Limitation periods are enacted for the purpose of promoting justice, discouraging unnecessary delay and forestalling the prosecution of stale claims. (Citation omitted.). The passage of seventeen [sic] years has undoubtedly resulted in the disappearance of witnesses, failure of memories, and the loss or destruction of much relevant evidence.

[18] Record vol. I, pleading 10 at 4. While we recognize and share these interests, we do not believe they require rejection of the discovery rule in the present context. The equitable reasons for recognition of the discovery rule voiced in Bechtel, 599 F.2d at 389, and Owens, 474 P.2d at 606, satisfy the concerns for justice and expedition, while the final consideration, involving the problems inherent in stale litigation, would seem to be of little significance in title examination cases, where the primary evidence usually consists of public records.
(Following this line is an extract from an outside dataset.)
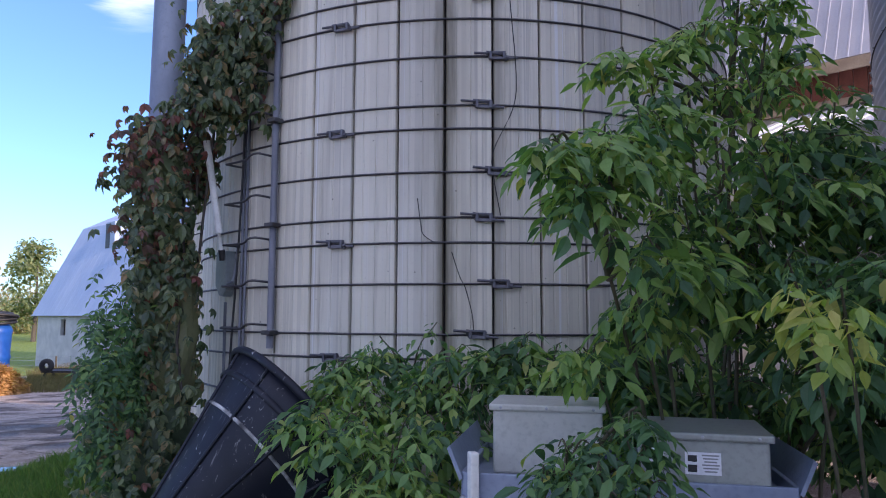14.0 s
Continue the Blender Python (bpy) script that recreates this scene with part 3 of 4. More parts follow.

See generally Hendrickson v. Sears, 365 Mass. 83, 310 N.E.2d 131, 136 (1974). Moreover, as recognized in both Owens, 474 P.2d at 606, an Bechtel, 599 F.2d at 389, the plaintiff seeking recognition of the discovery rule retains the initial burden of producing evidence sufficient to establish a prima facie case and, ultimately, of persuading the trier of fact.

[19] Accordingly, we apply the discovery rule and hold that plaintiff’s cause of action did not accrue until he discovered, or in the exercise of reasonable diligence should have discovered, the material facts essential to show the elements of the claims asserted. DeGette, 751 F.2d at 1145; Bechtel, 599 F.2d at 389; Owens, 474 P.2d at 604-07; Morris, 720 P.2d at 997; McKinley, 693 P.2d at 1025-26. Because the discovery rule applies, factual issues involving discovery and diligence arise that have not yet been considered by the district court Morris, 720 P.2d at 997; Mastro v. Brodie, 682 P.2d 1162, 1168 (Colo. 1984), and the case must be remanded to the district court for further proceedings. DeGette, 751 F.2d at 1145.

[20] REVERSED AND REMANDED.

[1] “The First Law of Forecasting — Forecasting is very difficult, especially if it’s about the future.” H. Faber, The Book of Laws 56 (1979). Although aptly applied to economics, the same might be said about federal forecasting of state law.
[2] Specifically, a title abstracter owes a duty to his client to perform in a reasonably prudent manner. A layman is often unable to recognize patent title defects, let alone latent title defects which, by their nature, may be discovered years later. And although the passage of time may hinder the defense of such an action, plaintiff retains the burden of proof. Finally, the policies underlying the statute of limitations are not frustrated where the claimant did not know, or could not have known, of the title problem before its discovery, even in the exercise of reasonable diligence. Bechtel, 599 F.2d at 389.